_Requirement_. From the listing below, copy only the lines running from the line that contains "for t, m in" to the line that contains "scene.view_settings.keyframe_insert(path, frame=frame(t))", both included.

======== Input data

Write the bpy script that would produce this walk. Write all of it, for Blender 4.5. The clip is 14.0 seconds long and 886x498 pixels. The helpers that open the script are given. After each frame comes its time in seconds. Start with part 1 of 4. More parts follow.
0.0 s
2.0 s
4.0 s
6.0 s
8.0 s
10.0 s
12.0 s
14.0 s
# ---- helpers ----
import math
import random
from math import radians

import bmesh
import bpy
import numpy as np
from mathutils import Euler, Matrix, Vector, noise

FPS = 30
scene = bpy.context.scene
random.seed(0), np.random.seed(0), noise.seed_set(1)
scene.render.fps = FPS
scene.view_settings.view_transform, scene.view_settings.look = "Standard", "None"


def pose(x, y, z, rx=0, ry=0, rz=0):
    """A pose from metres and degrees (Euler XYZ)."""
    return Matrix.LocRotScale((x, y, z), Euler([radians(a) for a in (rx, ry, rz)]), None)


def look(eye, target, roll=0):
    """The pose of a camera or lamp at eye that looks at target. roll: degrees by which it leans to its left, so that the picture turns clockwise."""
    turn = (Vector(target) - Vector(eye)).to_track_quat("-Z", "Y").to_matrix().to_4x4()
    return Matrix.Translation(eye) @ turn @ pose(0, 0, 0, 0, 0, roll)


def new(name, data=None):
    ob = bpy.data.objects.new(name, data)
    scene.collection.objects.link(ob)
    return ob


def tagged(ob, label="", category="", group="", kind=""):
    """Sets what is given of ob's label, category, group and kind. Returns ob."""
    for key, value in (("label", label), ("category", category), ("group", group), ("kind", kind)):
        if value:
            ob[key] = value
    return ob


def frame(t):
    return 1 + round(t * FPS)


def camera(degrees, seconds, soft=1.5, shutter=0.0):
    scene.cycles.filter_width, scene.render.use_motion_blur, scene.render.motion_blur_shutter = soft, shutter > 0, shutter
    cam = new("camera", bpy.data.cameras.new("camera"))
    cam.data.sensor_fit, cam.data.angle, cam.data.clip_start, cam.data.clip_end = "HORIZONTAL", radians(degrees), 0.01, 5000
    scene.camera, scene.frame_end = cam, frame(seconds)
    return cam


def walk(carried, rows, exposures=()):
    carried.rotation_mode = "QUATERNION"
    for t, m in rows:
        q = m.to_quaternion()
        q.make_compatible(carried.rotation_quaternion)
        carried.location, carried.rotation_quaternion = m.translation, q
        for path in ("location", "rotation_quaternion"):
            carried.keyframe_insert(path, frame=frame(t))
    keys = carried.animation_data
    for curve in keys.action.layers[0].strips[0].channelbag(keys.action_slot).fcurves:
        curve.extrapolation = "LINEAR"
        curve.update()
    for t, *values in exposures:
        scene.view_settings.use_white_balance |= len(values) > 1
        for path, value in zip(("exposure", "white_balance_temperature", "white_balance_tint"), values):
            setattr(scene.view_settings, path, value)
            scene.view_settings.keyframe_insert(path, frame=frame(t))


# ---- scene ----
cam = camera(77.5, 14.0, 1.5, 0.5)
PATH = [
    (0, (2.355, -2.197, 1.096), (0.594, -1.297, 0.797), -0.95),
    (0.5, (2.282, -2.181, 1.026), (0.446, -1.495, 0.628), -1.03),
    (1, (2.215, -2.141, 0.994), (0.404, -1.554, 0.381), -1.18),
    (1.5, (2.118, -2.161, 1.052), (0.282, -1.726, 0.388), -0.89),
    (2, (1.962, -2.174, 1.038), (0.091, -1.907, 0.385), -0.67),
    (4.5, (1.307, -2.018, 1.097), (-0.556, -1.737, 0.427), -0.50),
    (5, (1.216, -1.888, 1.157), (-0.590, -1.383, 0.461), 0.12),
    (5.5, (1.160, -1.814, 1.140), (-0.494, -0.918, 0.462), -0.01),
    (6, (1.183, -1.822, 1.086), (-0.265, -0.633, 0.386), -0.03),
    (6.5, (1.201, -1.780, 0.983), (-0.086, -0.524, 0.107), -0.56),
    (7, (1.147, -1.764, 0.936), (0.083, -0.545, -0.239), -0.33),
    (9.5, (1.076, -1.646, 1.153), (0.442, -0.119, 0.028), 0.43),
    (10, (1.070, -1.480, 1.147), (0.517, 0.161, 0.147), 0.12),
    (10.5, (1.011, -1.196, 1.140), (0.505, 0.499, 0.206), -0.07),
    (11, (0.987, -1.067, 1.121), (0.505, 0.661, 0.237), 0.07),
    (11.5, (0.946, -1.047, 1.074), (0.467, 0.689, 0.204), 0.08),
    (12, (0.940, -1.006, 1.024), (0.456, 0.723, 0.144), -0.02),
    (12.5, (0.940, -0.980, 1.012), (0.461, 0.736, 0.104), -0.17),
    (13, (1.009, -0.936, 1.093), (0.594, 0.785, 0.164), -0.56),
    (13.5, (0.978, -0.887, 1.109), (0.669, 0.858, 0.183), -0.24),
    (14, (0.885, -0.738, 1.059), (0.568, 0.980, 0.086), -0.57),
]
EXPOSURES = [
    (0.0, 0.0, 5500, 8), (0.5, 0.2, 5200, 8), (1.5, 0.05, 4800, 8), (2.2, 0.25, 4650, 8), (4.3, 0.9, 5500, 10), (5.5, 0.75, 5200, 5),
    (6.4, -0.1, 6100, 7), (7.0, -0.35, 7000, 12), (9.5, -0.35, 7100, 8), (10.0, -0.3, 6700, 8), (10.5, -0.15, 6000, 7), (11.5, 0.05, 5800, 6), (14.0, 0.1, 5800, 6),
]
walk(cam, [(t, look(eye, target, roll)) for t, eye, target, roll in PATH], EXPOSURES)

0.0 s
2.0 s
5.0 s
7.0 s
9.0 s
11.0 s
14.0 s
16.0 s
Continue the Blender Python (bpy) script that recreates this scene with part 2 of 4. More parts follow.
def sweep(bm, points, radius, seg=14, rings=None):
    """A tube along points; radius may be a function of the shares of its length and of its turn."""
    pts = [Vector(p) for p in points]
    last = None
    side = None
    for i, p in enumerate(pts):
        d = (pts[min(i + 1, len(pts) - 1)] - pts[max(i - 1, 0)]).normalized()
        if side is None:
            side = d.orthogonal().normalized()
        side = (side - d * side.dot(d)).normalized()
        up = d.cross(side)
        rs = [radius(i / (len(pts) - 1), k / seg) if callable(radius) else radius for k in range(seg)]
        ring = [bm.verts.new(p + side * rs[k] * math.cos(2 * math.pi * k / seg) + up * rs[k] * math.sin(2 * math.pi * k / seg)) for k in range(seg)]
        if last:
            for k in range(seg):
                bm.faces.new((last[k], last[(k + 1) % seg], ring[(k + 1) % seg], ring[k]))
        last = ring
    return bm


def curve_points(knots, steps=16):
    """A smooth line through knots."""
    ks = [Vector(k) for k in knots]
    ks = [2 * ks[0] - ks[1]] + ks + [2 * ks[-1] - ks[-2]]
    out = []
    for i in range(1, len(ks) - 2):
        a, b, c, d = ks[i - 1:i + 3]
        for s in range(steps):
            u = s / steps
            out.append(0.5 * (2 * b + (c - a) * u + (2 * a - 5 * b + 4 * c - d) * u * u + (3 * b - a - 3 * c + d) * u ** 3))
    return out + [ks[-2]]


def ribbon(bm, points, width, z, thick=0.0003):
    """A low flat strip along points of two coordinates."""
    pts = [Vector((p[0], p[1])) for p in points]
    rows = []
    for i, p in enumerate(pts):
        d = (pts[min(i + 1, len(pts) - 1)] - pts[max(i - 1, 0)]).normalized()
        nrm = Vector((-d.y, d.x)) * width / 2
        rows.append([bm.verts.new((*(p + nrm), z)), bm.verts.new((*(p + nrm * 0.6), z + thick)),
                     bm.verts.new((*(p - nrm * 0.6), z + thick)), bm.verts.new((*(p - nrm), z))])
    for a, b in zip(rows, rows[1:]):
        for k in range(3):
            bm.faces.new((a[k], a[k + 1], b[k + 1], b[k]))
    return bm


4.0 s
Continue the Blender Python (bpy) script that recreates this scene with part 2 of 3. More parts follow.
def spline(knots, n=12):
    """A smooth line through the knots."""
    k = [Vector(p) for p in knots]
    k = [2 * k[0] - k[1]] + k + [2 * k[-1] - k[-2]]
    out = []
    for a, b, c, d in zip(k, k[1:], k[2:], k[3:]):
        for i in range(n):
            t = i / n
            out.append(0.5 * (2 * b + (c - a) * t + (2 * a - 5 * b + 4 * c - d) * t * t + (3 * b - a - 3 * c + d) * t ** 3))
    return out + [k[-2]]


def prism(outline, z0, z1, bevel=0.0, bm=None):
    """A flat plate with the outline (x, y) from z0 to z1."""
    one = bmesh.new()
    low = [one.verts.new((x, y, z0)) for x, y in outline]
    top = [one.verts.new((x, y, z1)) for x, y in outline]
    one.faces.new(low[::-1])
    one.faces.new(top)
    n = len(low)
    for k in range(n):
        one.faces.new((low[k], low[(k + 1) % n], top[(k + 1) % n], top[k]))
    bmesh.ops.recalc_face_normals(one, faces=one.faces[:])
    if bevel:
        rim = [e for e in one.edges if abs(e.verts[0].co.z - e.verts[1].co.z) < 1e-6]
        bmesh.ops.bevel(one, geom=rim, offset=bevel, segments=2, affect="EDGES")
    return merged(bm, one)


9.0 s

================

_Final result_.
    for t, m in rows:
        q = m.to_quaternion()
        q.make_compatible(carried.rotation_quaternion)
        carried.location, carried.rotation_quaternion = m.translation, q
        for path in ("location", "rotation_quaternion"):
            carried.keyframe_insert(path, frame=frame(t))
    keys = carried.animation_data
    for curve in keys.action.layers[0].strips[0].channelbag(keys.action_slot).fcurves:
        curve.extrapolation = "LINEAR"
        curve.update()
    for t, *values in exposures:
        scene.view_settings.use_white_balance |= len(values) > 1
        for path, value in zip(("exposure", "white_balance_temperature", "white_balance_tint"), values):
            setattr(scene.view_settings, path, value)
            scene.view_settings.keyframe_insert(path, frame=frame(t))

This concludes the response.